By Bryan Corliss
February 19, 2019, © Leeham News: Machinists Union members who work at Cadence Aerospace-Giddens in Everett, WA, voted overwhelmingly to approve a new three-year contract with the company.
Ninety percent of those who voted Monday were in favor of the deal, according to the IAM’s District 751. (IAM 751 typically does not release vote totals in its contract elections, only the percentage voting in favor or against.)
IAM 751 President Jon Holden called the contract a “positive agreement.” The union’s negotiating committee called the deal “one members can be proud of and can continue to build upon into the future.”
The deal, which was reached during two weeks of talks with Cadence-Giddens management, included:
The union’s negotiating committee recommended last week that members accept the deal.
The contract covers roughly 125 hourly workers at two Cadence-Giddens plants in Everett, who supply machined structures, formed sheet metal pieces, subassemblies and parts kits for most Boeing programs.
The Cadence-Giddens workers are members of International Association of Machinists District 751, which is the same district lodge that represents workers at Boeing’s plants in Washington state.
The Cadence-Giddens deal gives IAM 751 some momentum as it continues talks with another Everett-area Boeing supplier, Collins Aerospace, where workers voted to join the union on March 23 of last year.
The two sides are scheduled to meet again with a federal mediator on Feb. 28.
Negotiations toward a first contract there have been more contentious. The 18 workers at the former United Technologies plant – who do final assembly on landing gear for Boeing 737s, 747s and 767s (including KC-46s for the U.S. Air Force) – staged a one-day walk-out in January, to protest what the union called unfair negotiating tactics. The union also has filed several complaints with the National Labor Relations Board, alleging the company has engaged in bad-faith bargaining.
The dynamic in the IAM’s talks with Collins is much different than what we saw at Cadence-Giddens.
For starters, a potential strike by the team that assembles landing gear for 737s – Collins’ biggest customer’s best-selling commercial jet – would be a disaster for the company. That gives the union leverage.
On the other hand, if the two sides are unable to reach an agreement within 12 months from when a union is certified as the bargaining representative for the workers, those workers are free to petition for a vote to de-certify the union. This puts pressure on unions to reach deals quickly – and also gives companies every incentive to drag their feet.
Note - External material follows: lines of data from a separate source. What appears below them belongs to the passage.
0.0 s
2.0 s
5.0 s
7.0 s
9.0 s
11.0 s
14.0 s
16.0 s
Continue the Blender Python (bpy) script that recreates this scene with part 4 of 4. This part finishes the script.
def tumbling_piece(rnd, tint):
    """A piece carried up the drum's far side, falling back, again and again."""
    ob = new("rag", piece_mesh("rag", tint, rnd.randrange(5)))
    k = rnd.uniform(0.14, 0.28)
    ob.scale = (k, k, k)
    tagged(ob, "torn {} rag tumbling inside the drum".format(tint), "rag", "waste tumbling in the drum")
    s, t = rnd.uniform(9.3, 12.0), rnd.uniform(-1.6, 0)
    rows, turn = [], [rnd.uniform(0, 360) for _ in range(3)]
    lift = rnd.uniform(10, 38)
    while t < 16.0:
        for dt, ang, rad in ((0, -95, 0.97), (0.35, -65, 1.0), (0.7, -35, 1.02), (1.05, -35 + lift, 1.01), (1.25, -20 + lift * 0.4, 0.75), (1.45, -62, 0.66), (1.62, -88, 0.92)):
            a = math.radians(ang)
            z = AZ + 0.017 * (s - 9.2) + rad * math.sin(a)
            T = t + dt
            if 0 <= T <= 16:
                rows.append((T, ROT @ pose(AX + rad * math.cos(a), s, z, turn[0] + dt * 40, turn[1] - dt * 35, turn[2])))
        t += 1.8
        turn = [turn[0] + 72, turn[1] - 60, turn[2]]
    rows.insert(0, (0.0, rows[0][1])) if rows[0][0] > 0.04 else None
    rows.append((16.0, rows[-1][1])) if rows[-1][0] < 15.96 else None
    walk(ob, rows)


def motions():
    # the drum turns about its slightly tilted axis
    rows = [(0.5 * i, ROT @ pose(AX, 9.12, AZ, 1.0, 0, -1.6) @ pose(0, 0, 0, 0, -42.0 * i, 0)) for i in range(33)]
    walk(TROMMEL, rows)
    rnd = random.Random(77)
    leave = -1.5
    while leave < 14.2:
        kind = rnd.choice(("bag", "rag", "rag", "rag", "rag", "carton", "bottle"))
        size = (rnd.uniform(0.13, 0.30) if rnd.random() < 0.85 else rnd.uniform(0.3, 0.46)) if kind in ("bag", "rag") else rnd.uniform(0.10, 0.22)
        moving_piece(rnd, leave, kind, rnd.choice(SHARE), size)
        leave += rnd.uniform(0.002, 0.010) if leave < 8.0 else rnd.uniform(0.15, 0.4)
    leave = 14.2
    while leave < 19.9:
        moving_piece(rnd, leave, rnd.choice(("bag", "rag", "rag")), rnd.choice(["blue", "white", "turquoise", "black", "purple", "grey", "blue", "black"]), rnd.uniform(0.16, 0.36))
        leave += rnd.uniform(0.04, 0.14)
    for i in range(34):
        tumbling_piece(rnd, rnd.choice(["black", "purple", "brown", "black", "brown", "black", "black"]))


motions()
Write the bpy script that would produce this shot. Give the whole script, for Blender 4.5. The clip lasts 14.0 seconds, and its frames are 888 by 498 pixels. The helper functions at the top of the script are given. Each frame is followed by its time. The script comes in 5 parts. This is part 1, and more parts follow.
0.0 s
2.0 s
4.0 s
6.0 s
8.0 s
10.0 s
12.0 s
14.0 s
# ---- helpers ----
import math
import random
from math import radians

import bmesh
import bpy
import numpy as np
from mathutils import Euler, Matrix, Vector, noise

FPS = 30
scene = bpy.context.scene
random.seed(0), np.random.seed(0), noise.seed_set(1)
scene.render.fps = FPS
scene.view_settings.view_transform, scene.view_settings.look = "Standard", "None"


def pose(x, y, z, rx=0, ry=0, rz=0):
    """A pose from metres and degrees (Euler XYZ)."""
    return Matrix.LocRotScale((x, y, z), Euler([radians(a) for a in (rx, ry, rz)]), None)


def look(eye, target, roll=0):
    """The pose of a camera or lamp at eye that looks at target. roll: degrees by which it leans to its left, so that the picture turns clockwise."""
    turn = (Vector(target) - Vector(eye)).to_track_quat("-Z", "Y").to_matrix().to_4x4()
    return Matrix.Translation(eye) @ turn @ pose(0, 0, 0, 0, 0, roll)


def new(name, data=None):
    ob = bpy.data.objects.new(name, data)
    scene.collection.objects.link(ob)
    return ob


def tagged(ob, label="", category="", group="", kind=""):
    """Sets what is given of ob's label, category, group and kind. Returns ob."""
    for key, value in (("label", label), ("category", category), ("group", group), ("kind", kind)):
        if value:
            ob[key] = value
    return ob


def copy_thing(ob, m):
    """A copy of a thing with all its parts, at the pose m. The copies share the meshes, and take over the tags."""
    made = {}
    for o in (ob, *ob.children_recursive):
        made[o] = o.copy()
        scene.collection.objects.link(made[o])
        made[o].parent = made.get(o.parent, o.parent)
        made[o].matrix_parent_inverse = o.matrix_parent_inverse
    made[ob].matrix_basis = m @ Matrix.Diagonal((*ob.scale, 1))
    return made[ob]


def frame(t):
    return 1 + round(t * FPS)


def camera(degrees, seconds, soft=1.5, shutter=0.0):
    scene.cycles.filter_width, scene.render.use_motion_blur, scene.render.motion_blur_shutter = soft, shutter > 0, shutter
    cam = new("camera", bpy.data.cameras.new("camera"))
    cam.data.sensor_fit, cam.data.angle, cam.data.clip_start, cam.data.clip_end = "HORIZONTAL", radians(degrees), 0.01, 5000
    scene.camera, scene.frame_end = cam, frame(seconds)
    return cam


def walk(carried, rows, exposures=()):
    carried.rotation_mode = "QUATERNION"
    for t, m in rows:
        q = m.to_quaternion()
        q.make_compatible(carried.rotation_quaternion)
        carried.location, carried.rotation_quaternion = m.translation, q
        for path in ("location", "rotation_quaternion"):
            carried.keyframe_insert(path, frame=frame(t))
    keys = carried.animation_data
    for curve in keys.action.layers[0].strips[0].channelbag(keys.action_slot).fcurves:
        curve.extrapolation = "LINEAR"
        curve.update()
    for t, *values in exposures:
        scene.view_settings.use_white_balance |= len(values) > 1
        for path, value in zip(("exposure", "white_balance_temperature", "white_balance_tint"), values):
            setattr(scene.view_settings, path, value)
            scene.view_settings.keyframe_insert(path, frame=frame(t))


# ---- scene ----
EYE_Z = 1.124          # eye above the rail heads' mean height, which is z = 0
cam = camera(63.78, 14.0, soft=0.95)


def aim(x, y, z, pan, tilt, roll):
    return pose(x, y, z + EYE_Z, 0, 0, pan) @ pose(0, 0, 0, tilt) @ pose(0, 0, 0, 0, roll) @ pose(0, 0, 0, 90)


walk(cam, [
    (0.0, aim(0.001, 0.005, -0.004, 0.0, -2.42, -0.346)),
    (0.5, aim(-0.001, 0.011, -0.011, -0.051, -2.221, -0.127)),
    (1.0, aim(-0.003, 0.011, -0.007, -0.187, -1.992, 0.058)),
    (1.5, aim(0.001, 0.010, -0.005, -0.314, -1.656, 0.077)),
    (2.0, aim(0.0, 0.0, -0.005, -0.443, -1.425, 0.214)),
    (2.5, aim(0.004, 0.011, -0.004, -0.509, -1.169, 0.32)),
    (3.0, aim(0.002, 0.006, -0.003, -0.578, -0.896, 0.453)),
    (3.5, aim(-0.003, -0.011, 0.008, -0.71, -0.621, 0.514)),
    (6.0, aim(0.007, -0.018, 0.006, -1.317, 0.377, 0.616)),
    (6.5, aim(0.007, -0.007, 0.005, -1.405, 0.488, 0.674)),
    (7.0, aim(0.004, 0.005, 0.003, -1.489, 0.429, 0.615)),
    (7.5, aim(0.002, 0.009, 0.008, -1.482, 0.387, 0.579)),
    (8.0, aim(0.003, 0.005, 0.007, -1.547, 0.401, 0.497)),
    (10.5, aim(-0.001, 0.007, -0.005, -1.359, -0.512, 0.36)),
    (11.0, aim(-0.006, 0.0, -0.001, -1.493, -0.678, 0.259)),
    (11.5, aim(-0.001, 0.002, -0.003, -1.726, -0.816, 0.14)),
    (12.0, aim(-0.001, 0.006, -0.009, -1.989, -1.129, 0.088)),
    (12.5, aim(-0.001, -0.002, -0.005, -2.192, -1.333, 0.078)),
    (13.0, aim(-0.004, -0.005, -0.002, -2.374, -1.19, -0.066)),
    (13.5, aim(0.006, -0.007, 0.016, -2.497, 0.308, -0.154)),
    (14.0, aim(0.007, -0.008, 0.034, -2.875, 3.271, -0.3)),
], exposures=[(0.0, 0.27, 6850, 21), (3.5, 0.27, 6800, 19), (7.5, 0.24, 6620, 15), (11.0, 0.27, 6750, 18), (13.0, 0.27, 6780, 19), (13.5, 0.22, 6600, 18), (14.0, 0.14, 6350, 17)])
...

However, this kind of “surface” or bad-faith bargaining is illegal under federal labor law. The NLRB can, and often does, step in to order talks continue beyond the 12-month timeline, without a decertification vote — if it determines that the company spent a whole year trying to run out the clock, rather than bargaining in good faith for an agreement.
The complains filed by the union with the NLRB accuse Collins of doing just that. The NRLB has yet to rule.
A Collins spokeswoman said the company is “committed to continue negotiating with the union in good faith and hopes to reach a mutually beneficial agreement.” IAM 751’s Holden said his team is committed to “negotiate a contract that recognizes the contributions these workers make toward UTC/Collins’ success and reward them for their hard work and skills.”